95      En outre, il ne ressort d’aucun élément du dossier que le retrait de la carte de service du requérant ait été intentionnel ni qu’il ait pu constituer un acte de pression et d’intimidation, comme le fait valoir le requérant. Ainsi, le requérant n’est pas parvenu à priver de plausibilité l’allégation de la Commission selon laquelle les agents de sécurité ont agi uniquement sur la base de la décision du 14 septembre 2020, qui prévoyait notamment le retrait de sa carte de service, car ils ignoraient l’adoption de la nouvelle décision du 6 novembre 2020, intervenue entre-temps.

96      Dans ces conditions, il y a lieu de considérer que l’allégation du requérant selon laquelle les dommages causés à sa santé mentale et à sa réputation par l’indicent du 11 septembre 2020 auraient été aggravés par l’incident du 12 novembre 2020 n’est pas établie à suffisance de droit.

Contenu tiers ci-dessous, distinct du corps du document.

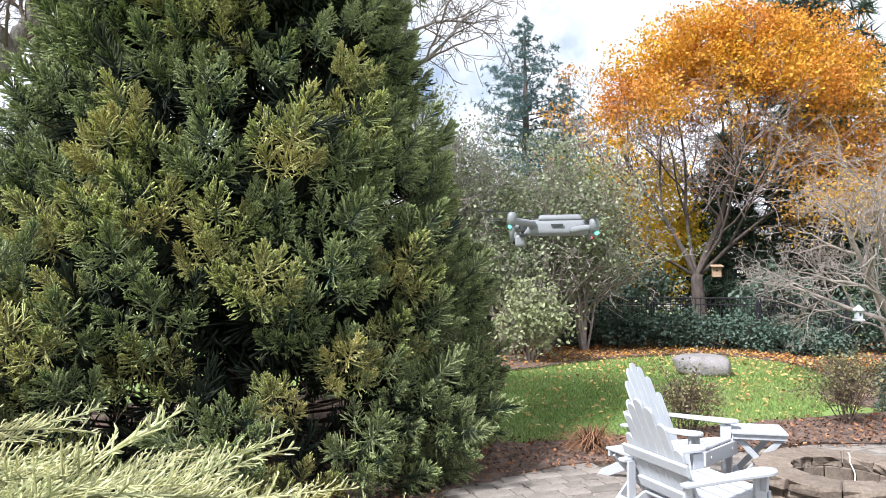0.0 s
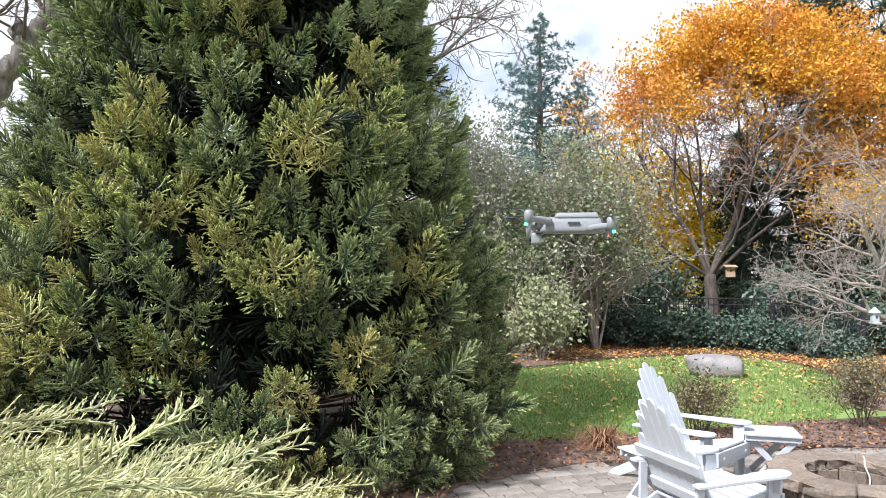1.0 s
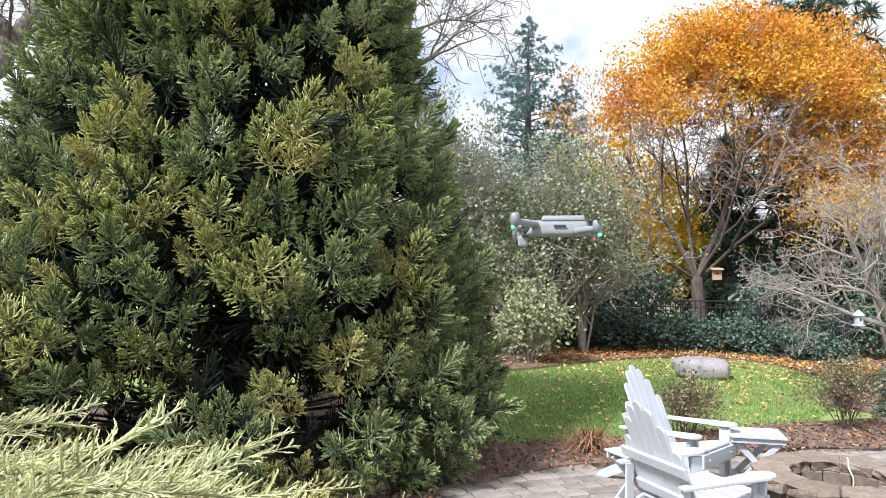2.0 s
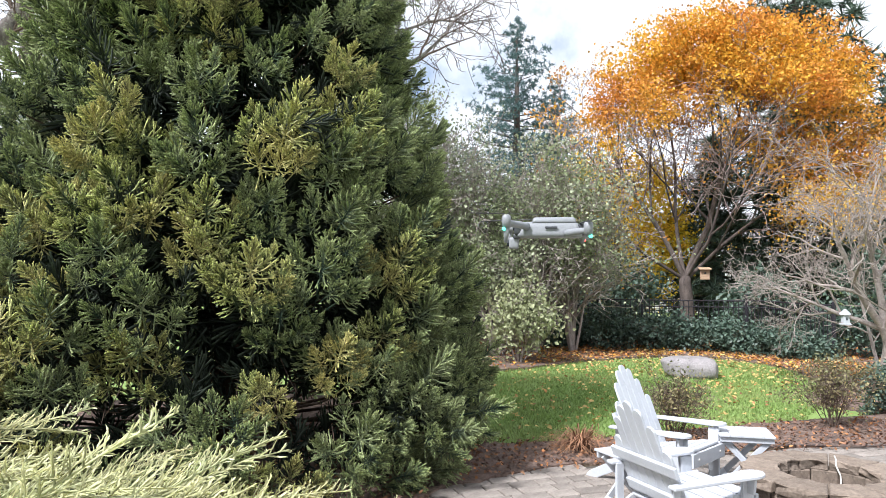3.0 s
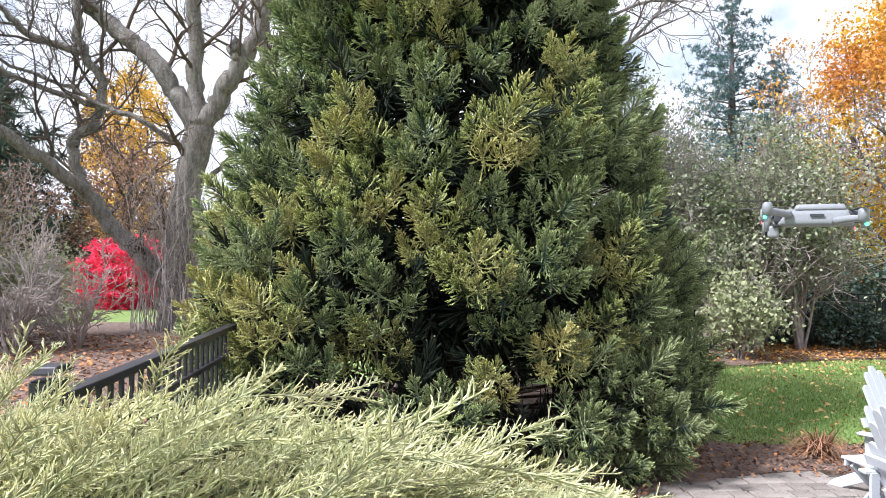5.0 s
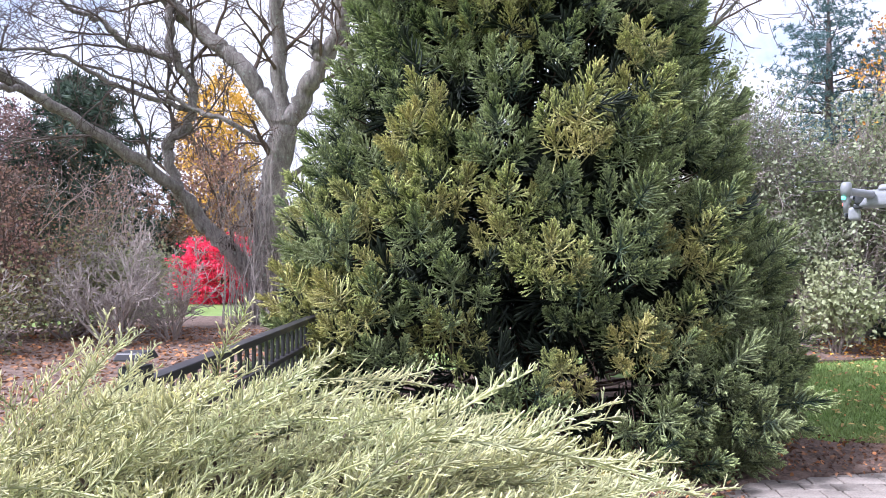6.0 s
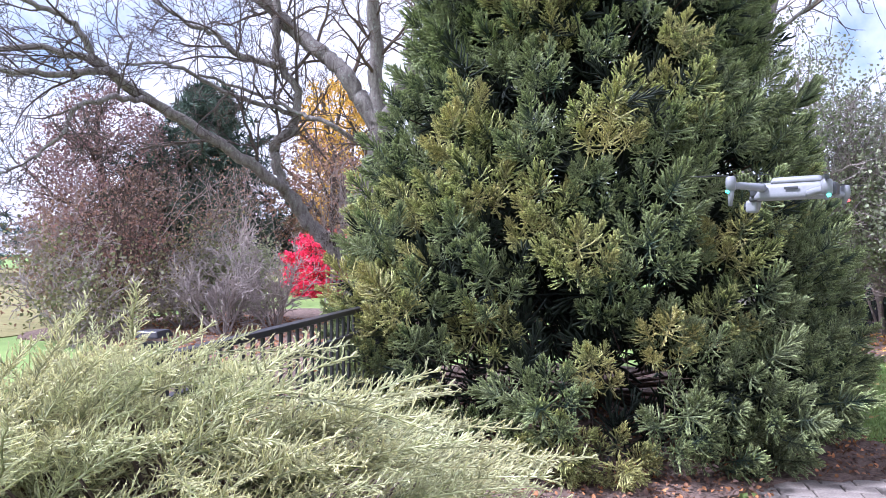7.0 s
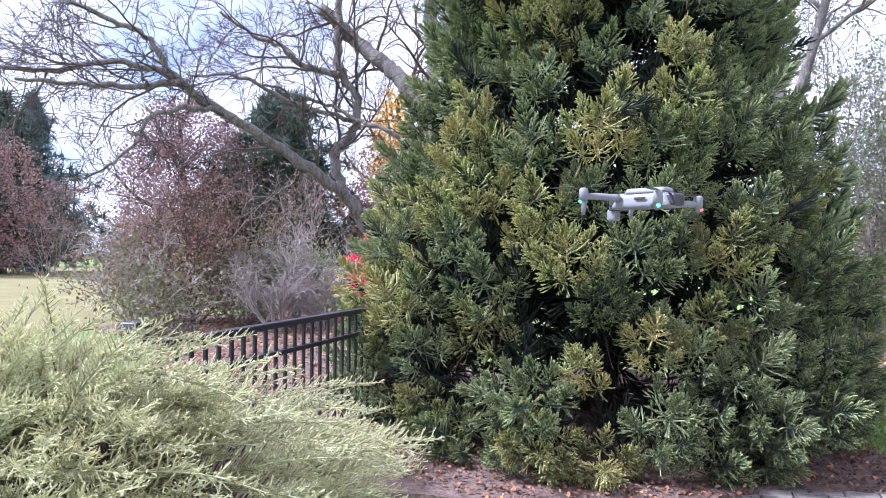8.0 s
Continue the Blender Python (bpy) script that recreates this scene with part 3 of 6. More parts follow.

97      S’agissant, enfin, des allégations du requérant selon lesquelles le fait d’avoir été escorté par des agents de sécurité à son rendez-vous médical, puis vers la sortie du bâtiment, aurait été constitutif d’une « humiliation publique » et d’une atteinte à sa réputation professionnelle, il convient de relever, tout d’abord, que, ainsi que le fait valoir la Commission, sans avoir été contredite par le requérant sur ce point, l’accompagnement du requérant par lesdits agents s’est fait discrètement et sans contact physique.

98      Par ailleurs, interrogé à ce sujet lors de l’audience, le requérant n’a pas été en mesure d’affirmer que certaines personnes présentes dans le bâtiment Breydel ce jour-là le connaissaient personnellement, de sorte qu’aucune atteinte à sa réputation professionnelle ne saurait être considérée comme étant établie. Il est indifférent, à cet égard, que peu de personnes ou au moins cinq personnes aient été présentes dans ce bâtiment ce jour-là, puisqu’il ne ressort d’aucun élément de preuve que ces personnes auraient été témoins d’une situation humiliante ou embarrassante ni qu’elles connaissaient personnellement le requérant.

99      Au vu de ce qui précède, le préjudice dont se prévaut le requérant, consistant en une humiliation publique et en une atteinte à sa réputation professionnelle, n’est pas suffisamment établi.

100    Par conséquent, les conditions visées au point 51 ci-dessus n’étant pas réunies, il convient de rejeter le troisième moyen comme non fondé, ainsi que le recours dans son ensemble.

 Sur les dépens

101    Aux termes de l’article 134, paragraphe 1, du règlement de procédure, toute partie qui succombe est condamnée aux dépens, s’il est conclu en ce sens. En vertu de l’article 135, paragraphe 1, de ce règlement, le Tribunal peut décider, lorsque l’équité l’exige, qu’une partie qui succombe supporte, outre ses propres dépens, uniquement une fraction des dépens de l’autre partie, voire qu’elle ne doive pas être condamnée à ce titre.

102    Il résulte des motifs énoncés ci-dessus que le requérant est la partie qui succombe. En outre, la Commission a, dans ses conclusions, expressément conclu à ce qu’il soit condamné aux dépens. En l’espèce cependant, la Commission a elle-même admis que l’absence de port du masque de l’un des agents de sécurité lors de l’incident du 11 septembre 2020, le retrait de la carte de service du requérant et le fait qu’il ait dû être escorté à son rendez-vous médical lors de l’incident du 12 novembre 2020, bien que n’étant pas susceptibles d’engager sa responsabilité, constituaient néanmoins des faits regrettables. Les circonstances de l’espèce justifient, dès lors, en application des dispositions de l’article 135, paragraphe 1, du règlement de procédure, de condamner chaque partie à supporter ses propres dépens.

Par ces motifs,

LE TRIBUNAL (quatrième chambre)

déclare et arrête :

1)      Le recours est rejeté.

2)      Chaque partie supportera ses propres dépens.

da Silva Passos

Gervasoni

Pynnä

Ainsi prononcé en audience publique à Luxembourg, le 22 mars 2023.